Foundation Models in Medical Imaging: A Review and Outlook
Vivien van Veldhuizen, Vanessa Botha, Chunyao Lu, Melis Erdal Cesur, Kevin Groot Lipman, Edwin D. de Jong, Hugo Horlings, Clárisa I. Sanchez, Cees G. M. Snoek, Lodewyk Wessels, Ritse Mann, Eric Marcus, Jonas Teuwen
TL;DR
This review surveys vision-based foundation models in medical imaging, focusing on pathology, radiology, and ophthalmology. It clarifies the FM pipeline—backbone architectures, self-supervised learning, and downstream adaptation—and documents advances from tile-level to slide-level and multimodal FMs, including vision-language and SAM integrations. The authors highlight the pivotal role of in-domain, large-scale SSL and discuss practical considerations like data access, 3D modalities, robustness, and governance as barriers to clinical deployment. The work underscores data curation and domain-specific adaptations as key levers for performance gains, while calling for standardized benchmarks and responsible regulation to enable safe, scalable clinical adoption.
Abstract
Foundation models (FMs) are changing the way medical images are analyzed by learning from large collections of unlabeled data.

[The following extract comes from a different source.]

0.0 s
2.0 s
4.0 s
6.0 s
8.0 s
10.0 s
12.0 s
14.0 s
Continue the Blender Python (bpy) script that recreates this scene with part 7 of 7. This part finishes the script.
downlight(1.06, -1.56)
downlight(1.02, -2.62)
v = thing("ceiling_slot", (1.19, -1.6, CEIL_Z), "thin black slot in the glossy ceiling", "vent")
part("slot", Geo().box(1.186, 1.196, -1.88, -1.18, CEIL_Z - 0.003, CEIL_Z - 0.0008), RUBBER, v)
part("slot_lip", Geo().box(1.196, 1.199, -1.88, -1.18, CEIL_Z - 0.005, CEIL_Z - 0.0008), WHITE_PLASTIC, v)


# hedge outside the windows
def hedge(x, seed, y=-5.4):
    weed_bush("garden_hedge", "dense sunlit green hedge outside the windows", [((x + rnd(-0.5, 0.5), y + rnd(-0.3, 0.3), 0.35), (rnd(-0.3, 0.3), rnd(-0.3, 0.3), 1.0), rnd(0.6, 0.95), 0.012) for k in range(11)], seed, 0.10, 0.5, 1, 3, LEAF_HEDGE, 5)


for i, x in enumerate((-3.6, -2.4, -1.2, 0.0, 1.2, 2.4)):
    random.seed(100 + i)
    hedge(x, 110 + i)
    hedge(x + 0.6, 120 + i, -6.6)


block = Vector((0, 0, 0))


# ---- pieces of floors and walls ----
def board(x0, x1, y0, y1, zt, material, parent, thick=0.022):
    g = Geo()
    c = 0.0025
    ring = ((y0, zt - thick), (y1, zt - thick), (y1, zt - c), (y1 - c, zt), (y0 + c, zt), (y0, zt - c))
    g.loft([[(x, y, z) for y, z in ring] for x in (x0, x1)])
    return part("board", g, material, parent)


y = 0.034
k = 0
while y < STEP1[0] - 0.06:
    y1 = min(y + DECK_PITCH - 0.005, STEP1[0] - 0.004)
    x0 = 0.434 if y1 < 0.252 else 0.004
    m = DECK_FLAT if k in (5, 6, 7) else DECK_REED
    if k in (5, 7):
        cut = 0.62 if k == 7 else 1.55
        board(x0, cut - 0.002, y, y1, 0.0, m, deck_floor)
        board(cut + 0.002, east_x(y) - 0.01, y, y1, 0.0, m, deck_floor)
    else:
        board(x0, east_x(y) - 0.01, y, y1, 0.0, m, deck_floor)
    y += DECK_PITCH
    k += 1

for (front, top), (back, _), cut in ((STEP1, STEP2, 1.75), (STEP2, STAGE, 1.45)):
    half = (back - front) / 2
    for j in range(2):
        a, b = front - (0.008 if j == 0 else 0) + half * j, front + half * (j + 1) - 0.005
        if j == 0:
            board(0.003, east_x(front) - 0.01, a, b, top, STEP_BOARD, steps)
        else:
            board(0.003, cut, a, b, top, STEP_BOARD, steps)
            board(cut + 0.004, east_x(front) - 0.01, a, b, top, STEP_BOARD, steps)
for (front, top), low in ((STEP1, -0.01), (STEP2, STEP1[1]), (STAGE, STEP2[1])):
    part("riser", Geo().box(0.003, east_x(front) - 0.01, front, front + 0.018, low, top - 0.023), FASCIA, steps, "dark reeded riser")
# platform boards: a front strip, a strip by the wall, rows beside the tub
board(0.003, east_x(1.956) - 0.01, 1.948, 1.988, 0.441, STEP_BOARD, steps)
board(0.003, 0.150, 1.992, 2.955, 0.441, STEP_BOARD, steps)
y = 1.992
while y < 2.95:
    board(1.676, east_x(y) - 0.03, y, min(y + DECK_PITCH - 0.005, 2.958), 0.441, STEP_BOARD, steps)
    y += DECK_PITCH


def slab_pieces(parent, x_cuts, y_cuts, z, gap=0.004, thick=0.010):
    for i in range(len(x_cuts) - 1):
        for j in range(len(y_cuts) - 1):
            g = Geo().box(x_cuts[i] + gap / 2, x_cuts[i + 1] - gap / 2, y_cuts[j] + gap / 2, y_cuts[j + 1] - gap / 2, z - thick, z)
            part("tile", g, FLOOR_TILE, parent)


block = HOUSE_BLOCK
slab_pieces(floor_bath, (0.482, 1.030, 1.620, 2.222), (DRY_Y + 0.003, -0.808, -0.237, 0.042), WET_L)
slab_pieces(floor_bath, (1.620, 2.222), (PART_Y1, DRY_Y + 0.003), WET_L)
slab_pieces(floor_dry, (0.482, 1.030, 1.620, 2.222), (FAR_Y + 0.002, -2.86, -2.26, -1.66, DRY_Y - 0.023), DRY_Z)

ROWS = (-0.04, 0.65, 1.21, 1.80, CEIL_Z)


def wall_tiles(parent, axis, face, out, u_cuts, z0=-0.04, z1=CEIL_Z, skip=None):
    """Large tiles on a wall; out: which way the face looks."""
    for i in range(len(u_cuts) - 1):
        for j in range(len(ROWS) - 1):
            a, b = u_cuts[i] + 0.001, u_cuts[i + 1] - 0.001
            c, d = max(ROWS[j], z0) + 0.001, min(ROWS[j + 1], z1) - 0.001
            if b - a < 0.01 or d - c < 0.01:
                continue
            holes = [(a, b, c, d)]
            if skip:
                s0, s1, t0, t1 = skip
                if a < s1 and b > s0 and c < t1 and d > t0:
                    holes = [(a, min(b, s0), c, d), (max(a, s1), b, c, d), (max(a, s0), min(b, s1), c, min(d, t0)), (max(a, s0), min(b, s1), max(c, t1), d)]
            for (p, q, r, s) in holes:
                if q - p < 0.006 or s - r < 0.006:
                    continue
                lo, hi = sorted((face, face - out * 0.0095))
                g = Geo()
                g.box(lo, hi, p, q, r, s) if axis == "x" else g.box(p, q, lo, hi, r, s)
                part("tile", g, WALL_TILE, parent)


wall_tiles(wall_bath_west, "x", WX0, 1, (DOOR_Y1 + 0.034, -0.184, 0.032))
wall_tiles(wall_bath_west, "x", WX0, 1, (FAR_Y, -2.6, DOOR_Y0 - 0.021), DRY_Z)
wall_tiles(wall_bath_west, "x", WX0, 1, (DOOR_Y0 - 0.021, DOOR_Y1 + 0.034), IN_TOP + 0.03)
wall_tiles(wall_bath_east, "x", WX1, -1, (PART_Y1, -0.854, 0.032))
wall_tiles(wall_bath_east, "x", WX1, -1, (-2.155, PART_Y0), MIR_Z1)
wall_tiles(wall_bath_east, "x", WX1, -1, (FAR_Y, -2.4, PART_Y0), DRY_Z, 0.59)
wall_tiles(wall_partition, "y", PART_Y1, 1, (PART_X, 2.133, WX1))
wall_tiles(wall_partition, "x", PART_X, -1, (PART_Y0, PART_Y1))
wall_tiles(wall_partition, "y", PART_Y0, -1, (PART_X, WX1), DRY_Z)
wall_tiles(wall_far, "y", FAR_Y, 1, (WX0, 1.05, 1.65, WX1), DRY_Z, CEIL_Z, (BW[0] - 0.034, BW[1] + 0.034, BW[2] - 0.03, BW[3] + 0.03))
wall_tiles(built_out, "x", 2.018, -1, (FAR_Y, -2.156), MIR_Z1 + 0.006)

Instead of relying on manually annotated examples, FMs are pre-trained to learn general-purpose visual features that can later be adapted to specific clinical tasks with little additional supervision. In this review, we examine how FMs are being developed and applied in pathology, radiology, and ophthalmology, drawing on evidence from over 150 studies. We explain the core components of FM pipelines, including model architectures, self-supervised learning methods, and strategies for downstream adaptation. We also review how FMs are being used in each imaging domain and compare design choices across applications. Finally, we discuss key challenges and open questions to guide future research.